Prioritize the Journeys

Next we broke down the journeys into measurable tasks. We leveraged research insights to consolidate our findings. This made it easy for teams to quickly see where the biggest pain points were and helped them ideate solutions. I am a huge advocate for research bites in lieu of long reports. I prototyped new formats to consolidate research.

Break Down the Journeys

I led a design sprint to align the team around all of the critical user journeys and ideate on solutions together.

Run a design sprint

Next we ran a hackathon to have ENG build some of the ideas we had. The event took one week and involved team members and engineering outside of our team for new perspectives.

I reviewed all entries and ensured they were focused on our pain points and setup validation criteria for our research.

Run a hackathon

Setup an Experimentation Process

I led efforts on the team to design an efficient and effective experimentation process for our teams. We needed a way to quickly align on the right validation criteria and determine the right type of testing required. More complex interactions, like a virtual workspace, required a working prototype. Simpler ones like showing working location in Meet only needed a short description or a mock.

Creating a vision

Once we had enough products and experiments, we mapped out how they could each fit into the lives of our users.

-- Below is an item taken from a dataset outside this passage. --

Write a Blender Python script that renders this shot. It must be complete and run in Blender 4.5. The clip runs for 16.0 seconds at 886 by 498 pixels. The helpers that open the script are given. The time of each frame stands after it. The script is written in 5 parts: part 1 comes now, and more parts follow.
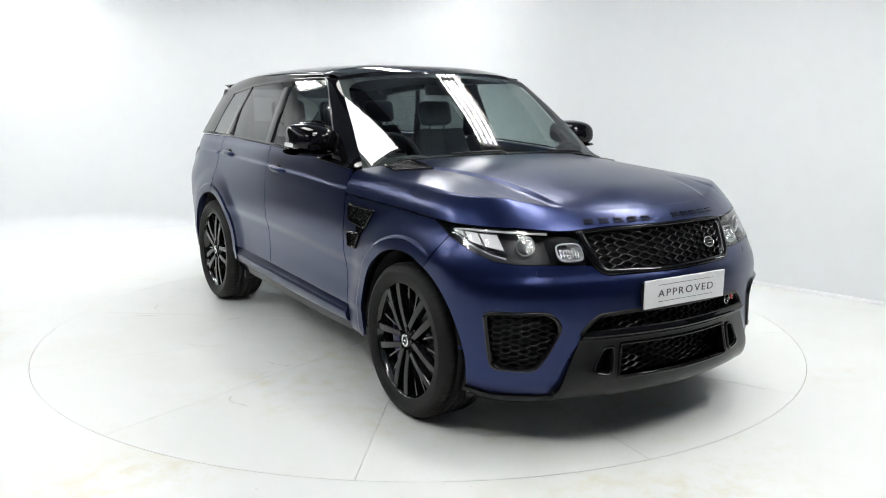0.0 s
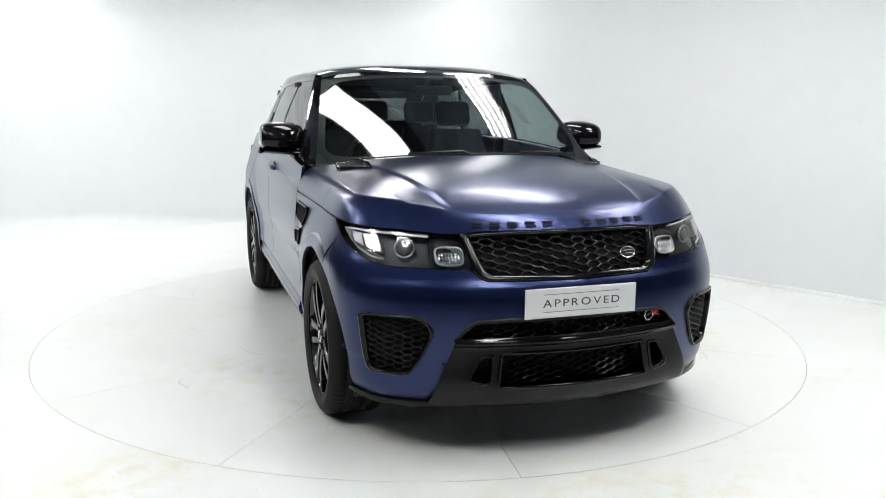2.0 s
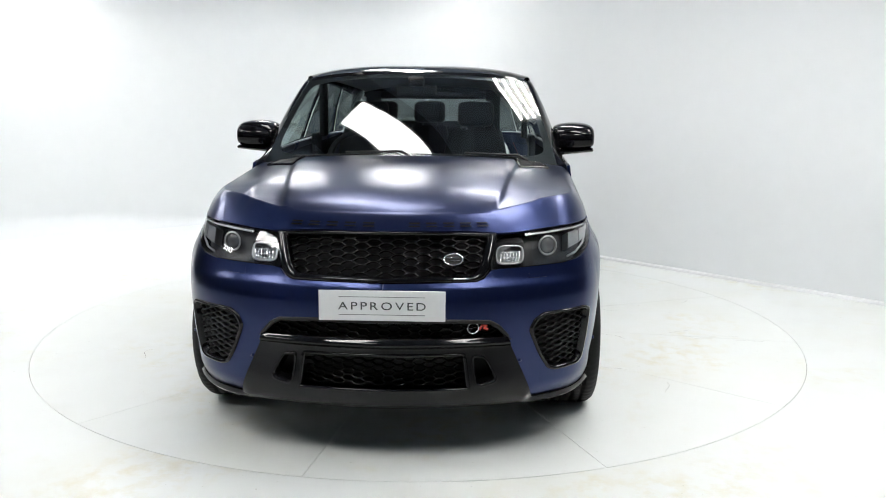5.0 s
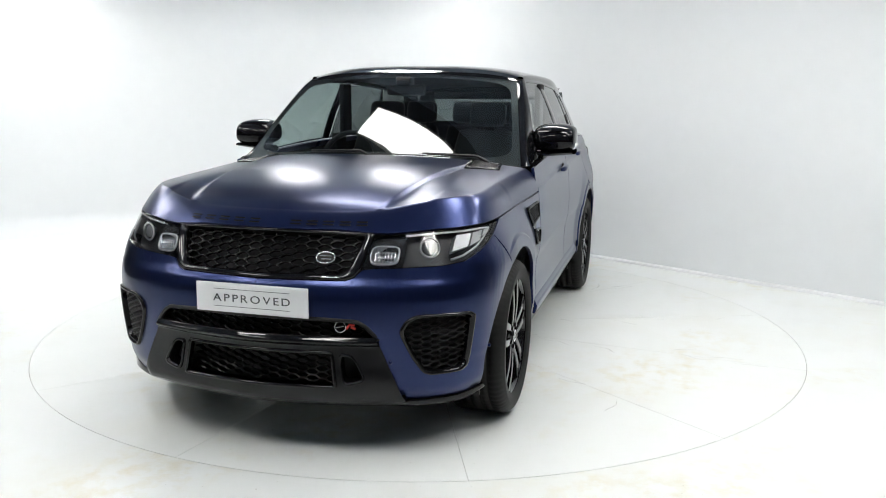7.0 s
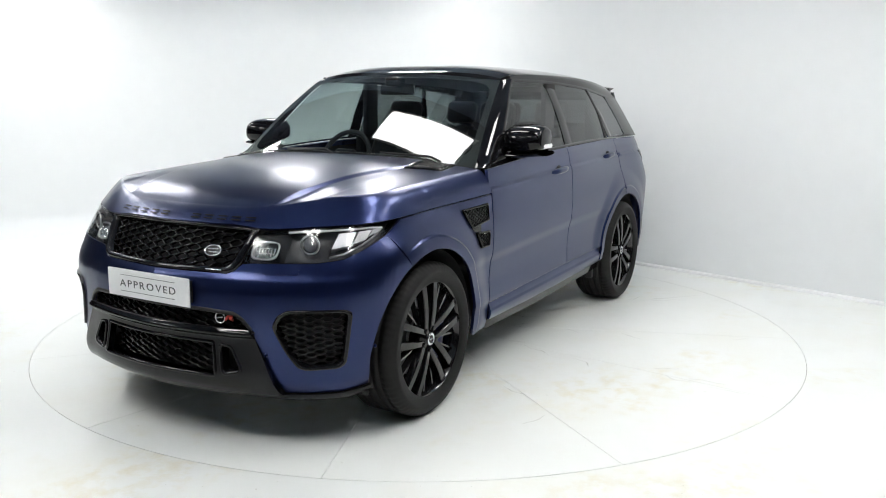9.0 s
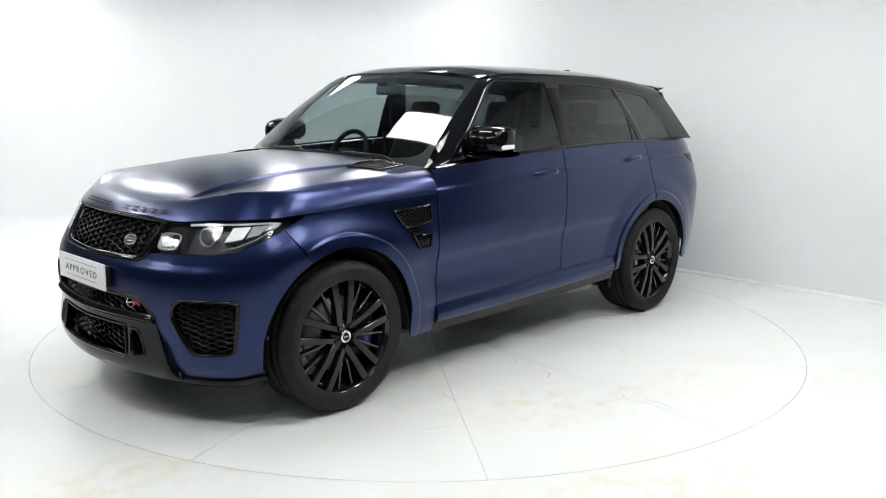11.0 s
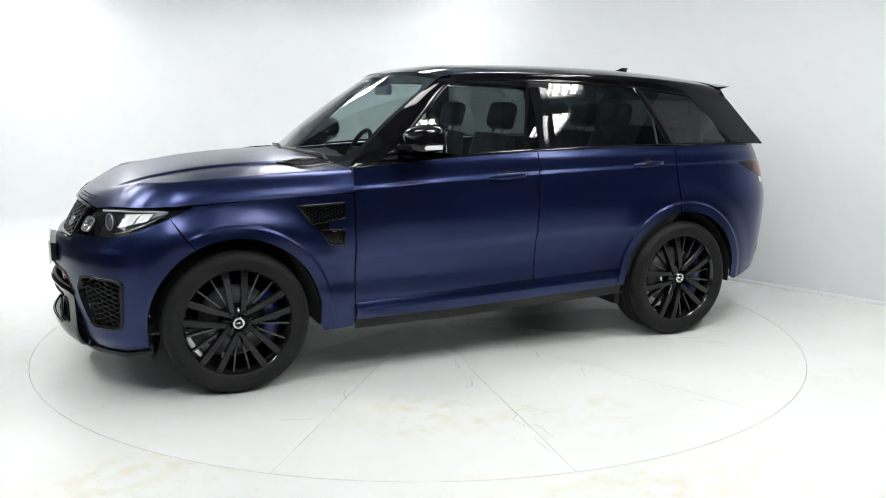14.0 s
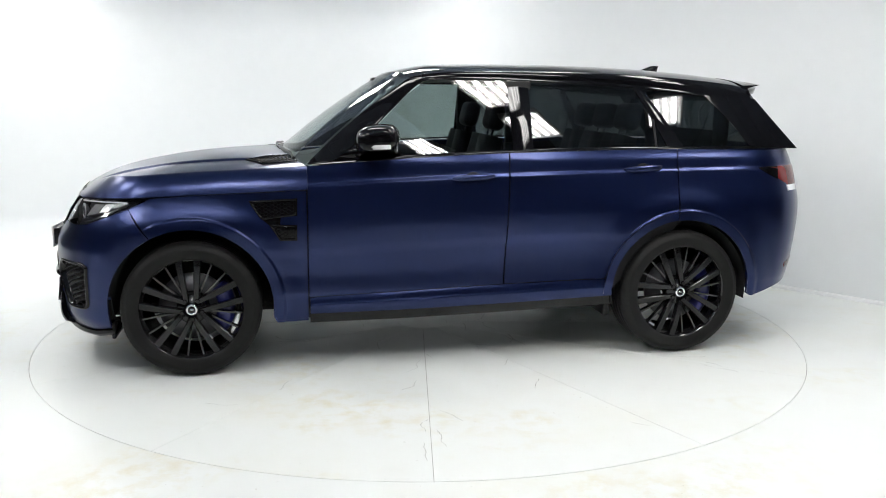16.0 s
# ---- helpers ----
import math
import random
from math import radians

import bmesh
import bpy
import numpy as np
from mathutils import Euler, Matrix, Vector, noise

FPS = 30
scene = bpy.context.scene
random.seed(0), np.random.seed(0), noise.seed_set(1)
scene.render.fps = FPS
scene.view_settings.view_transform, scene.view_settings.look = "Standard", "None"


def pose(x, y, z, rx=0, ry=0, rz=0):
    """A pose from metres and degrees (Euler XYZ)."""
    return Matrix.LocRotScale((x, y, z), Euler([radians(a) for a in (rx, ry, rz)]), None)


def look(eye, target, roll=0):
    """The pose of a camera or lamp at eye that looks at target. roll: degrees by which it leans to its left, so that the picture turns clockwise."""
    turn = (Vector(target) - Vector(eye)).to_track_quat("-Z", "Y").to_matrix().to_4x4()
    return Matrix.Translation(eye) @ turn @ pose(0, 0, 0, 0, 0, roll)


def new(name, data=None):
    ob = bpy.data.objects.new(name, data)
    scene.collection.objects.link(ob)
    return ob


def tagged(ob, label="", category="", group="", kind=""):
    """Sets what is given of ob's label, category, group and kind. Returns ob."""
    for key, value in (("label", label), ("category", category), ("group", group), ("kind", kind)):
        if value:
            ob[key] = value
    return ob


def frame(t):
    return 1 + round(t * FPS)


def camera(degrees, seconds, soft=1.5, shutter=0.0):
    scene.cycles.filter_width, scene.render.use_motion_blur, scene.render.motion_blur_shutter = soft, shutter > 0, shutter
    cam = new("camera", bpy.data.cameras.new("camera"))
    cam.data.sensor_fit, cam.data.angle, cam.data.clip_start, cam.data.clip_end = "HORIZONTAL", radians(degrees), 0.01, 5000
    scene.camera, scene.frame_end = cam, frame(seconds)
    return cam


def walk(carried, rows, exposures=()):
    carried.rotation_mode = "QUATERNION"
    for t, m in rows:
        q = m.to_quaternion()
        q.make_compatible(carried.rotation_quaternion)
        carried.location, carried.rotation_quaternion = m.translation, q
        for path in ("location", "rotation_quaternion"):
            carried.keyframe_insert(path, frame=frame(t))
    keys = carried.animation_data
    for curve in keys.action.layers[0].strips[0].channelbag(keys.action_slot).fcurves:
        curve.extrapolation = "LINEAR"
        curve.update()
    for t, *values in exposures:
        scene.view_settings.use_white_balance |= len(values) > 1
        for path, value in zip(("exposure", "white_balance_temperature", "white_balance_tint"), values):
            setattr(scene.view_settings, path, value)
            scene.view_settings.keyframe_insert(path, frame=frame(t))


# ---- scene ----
cam = camera(56.24, 16.0, soft=1.0)
EYE = (0.0, -5.6845, 1.5472)
AIM = (EYE[0] + 5 * math.sin(radians(1.425)), EYE[1] + 5 * math.cos(radians(1.425)), EYE[2] - 5 * math.tan(radians(10.2009)))
walk(cam, [(0.0, look(EYE, AIM, 0.4321)), (16.0, look(EYE, AIM, 0.4321))])
scene.view_settings.exposure = 0.0

# ---- light: a closed white studio, lit by its ceiling fixtures and added unseen ones; the world behind it is a plain dim grey ----
world = bpy.data.worlds.new("world")
scene.world = world
world.use_nodes = True
world.node_tree.nodes["Background"].inputs[0].default_value = (0.8, 0.85, 0.9, 1)
world.node_tree.nodes["Background"].inputs[1].default_value = 0.15
TUBE_POWER, PANEL_POWER = 25.0, 14.0


# ---- materials ----
def material(name, color, rough=0.5, metal=0.0, coat=0.0, vary=0.06, scale=6.0, bump=0.0, bump_scale=60.0, glow=0.0, spec=0.5):
    """A procedural material: colour that varies at two scales, and a fine relief."""
    m = bpy.data.materials.new(name)
    m.use_nodes = True
    nt = m.node_tree
    b = nt.nodes["Principled BSDF"]
    b.inputs["Roughness"].default_value = rough
    b.inputs["Metallic"].default_value = metal
    b.inputs["Coat Weight"].default_value = coat
    b.inputs["Coat Roughness"].default_value = 0.03
    b.inputs["Specular IOR Level"].default_value = spec
    b.inputs["Base Color"].default_value = (*color, 1)
    if vary or bump:
        co = nt.nodes.new("ShaderNodeTexCoord")
    if vary:
        tint = [nt.nodes.new("ShaderNodeTexNoise") for _ in range(2)]
        for n, k in zip(tint, (scale, scale * 9)):
            n.inputs["Scale"].default_value = k
            n.inputs["Detail"].default_value = 4
            nt.links.new(co.outputs["Object"], n.inputs["Vector"])
        both = nt.nodes.new("ShaderNodeMath")
        both.operation = "ADD"
        nt.links.new(tint[0].outputs["Fac"], both.inputs[0])
        nt.links.new(tint[1].outputs["Fac"], both.inputs[1])
        span = nt.nodes.new("ShaderNodeMapRange")
        span.inputs[1].default_value, span.inputs[2].default_value = 0.7, 1.3
        span.inputs[3].default_value, span.inputs[4].default_value = 1 - vary, 1 + vary
        nt.links.new(both.outputs[0], span.inputs[0])
        mul = nt.nodes.new("ShaderNodeMix")
        mul.data_type, mul.blend_type = "RGBA", "MULTIPLY"
        mul.inputs[0].default_value = 1
        mul.inputs[6].default_value = (*color, 1)
        nt.links.new(span.outputs[0], mul.inputs[7])
        nt.links.new(mul.outputs[2], b.inputs["Base Color"])
    if bump:
        n = nt.nodes.new("ShaderNodeTexNoise")
        n.inputs["Scale"].default_value = bump_scale
        nt.links.new(co.outputs["Object"], n.inputs["Vector"])
        r = nt.nodes.new("ShaderNodeBump")
        r.inputs["Strength"].default_value = bump
        r.inputs["Distance"].default_value = 0.002
        nt.links.new(n.outputs["Fac"], r.inputs["Height"])
        nt.links.new(r.outputs["Normal"], b.inputs["Normal"])
    if glow:
        b.inputs["Emission Color"].default_value = (*color, 1)
        b.inputs["Emission Strength"].default_value = glow
    return m


def glass(name, tint, rough=0.0, f0=0.08):
    """Thin tinted sheet glass: lets light straight through and mirrors more at a slant, alike from both sides."""
    m = bpy.data.materials.new(name)
    m.use_nodes = True
    nt = m.node_tree
    nt.nodes.clear()
    out = nt.nodes.new("ShaderNodeOutputMaterial")
    mix = nt.nodes.new("ShaderNodeMixShader")
    clear = nt.nodes.new("ShaderNodeBsdfTransparent")
    clear.inputs[0].default_value = (*tint, 1)
    gloss = nt.nodes.new("ShaderNodeBsdfGlossy")
    gloss.inputs["Roughness"].default_value = rough
    slant = nt.nodes.new("ShaderNodeLayerWeight")
    slant.inputs[0].default_value = 0.5
    five = nt.nodes.new("ShaderNodeMath")
    five.operation = "POWER"
    five.inputs[1].default_value = 5.0
    span = nt.nodes.new("ShaderNodeMapRange")
    span.inputs[3].default_value, span.inputs[4].default_value = f0, 1.0
    nt.links.new(slant.outputs["Facing"], five.inputs[0])
    nt.links.new(five.outputs[0], span.inputs[0])
    nt.links.new(span.outputs[0], mix.inputs[0])
    nt.links.new(clear.outputs[0], mix.inputs[1])
    nt.links.new(gloss.outputs[0], mix.inputs[2])
    nt.links.new(mix.outputs[0], out.inputs[0])
    return m


PAINT = material("satin_blue_paint", (0.0090, 0.0188, 0.080), 0.28, 0.85, spec=0.40, coat=0.42, vary=0.03, scale=3, bump=0.012, bump_scale=900)
PAINT.node_tree.nodes["Principled BSDF"].inputs["Coat Roughness"].default_value = 0.21
GLOSS = material("gloss_black", (0.004, 0.004, 0.005), 0.05, 0.0, coat=0.0, vary=0, spec=0.32)
SATIN = material("satin_black_plastic", (0.009, 0.009, 0.010), 0.38, spec=0.3, vary=0.05, bump=0.03, bump_scale=500)
DARK = material("dark_underside_and_shade", (0.008, 0.008, 0.009), 0.85, vary=0.1)
RUBBER = material("tyre_rubber", (0.010, 0.010, 0.010), 0.6, spec=0.2, vary=0.12, scale=10, bump=0.1, bump_scale=220)
RIMBLACK = material("black_wheel_paint", (0.010, 0.010, 0.011), 0.16, 0.0, coat=0.6, vary=0)
RIMFACE = material("satin_black_wheel_face", (0.006, 0.006, 0.007), 0.14, 0.0, spec=0.4, vary=0.03)
CALIPER = material("blue_caliper_paint", (0.006, 0.008, 0.13), 0.3, coat=0.5, vary=0.03)
STEEL = material("brake_steel", (0.22, 0.22, 0.23), 0.45, 1.0, vary=0.1, scale=20)
LETTER = material("black_letter_enamel", (0.004, 0.004, 0.005), 0.5, vary=0, spec=0.12)
CHROME = material("chrome", (0.75, 0.76, 0.78), 0.12, 1.0, vary=0)
SILVER = material("lamp_silver", (0.42, 0.43, 0.44), 0.36, 1.0, vary=0)
WHITE = material("plate_white", (0.80, 0.81, 0.82), 0.35, vary=0.02)
INK = material("plate_ink", (0.05, 0.055, 0.06), 0.5, vary=0)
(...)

I drafted versions of the narrative and directed an animated video. We shared this with senior leadership to get sign-off. This helped maintain momentum with the team and support from directors.

Enhancing an ecosystem

We built upon Google Workspace and added functionality and new products that made life for employees and external users easier. I led efforts to connect ideas together and look for synergy with existing products.

I directed my team to create a modified design system that enabled our teams to quickly iterate on new ideas and standardize the look of our experiments across the Workplace Suite.

We leveraged overlays in Chrome extensions to understand if our ideas resonated with users prior to integrating them natively into the product.

Designing our future

We created new products in areas like Well-being to better align communication expectations. This project was called user manuals. I developed and facilitated the process to validate these ideas.

Creating new products

Seamless integration

We leveraged our Chrome extension framework to integration our tooling, like the user manual preferences into tools like Chat, Gmail, and Calendar.

These tools improved well-being by 30%.

CSAT was always 80%+.

Final Designs

Many of the features were natively integrated into Workspace for external users. Emoji integration was the most popular idea we built.

Our virtual connections tools improved collaboration by 20% and increased a feeling of connectedness by 87%.

Adoption of our tooling internally was 90% within nine months.

We also build new products, like Shortcut that helped employees book meetings on the fly and navigate around the office.

Shortcut had a CSAT of 92% on both iOS and Android.

66% are 28 daily active users

I collaborated with 22 senior leads and ~82 full-time employees across 21 products, and 9 sub-teams across Munich, Sunnyvale, and New York. We build a desk booking system from the ground up within 3 months.

The tool has enabled 160k+ total office visits, during the first year in use, across 86 offices in the Americas, APAC, and EMEA. The CSAT was 92%.

It won the Core Tech Impact Award in 2021.

We also integrated an auto booking tool within Calendar. These tools made an additional 161K of hours of new space per month available for meetings.

What I learned.

A healthy culture is foundational to a team’s success. The pandemic challenged us all in new ways. Collectively, we sometimes got caught up in the work so much that we forgot we were human and three dimensional. Maintaining and building relationships with a distributed team is critical to enable trust and to grow skillsets.

Fail fast and experiment often. There was one experiment that we all got caught up in and had the team work 7 months on, only to find that it didn’t truly resonate with users.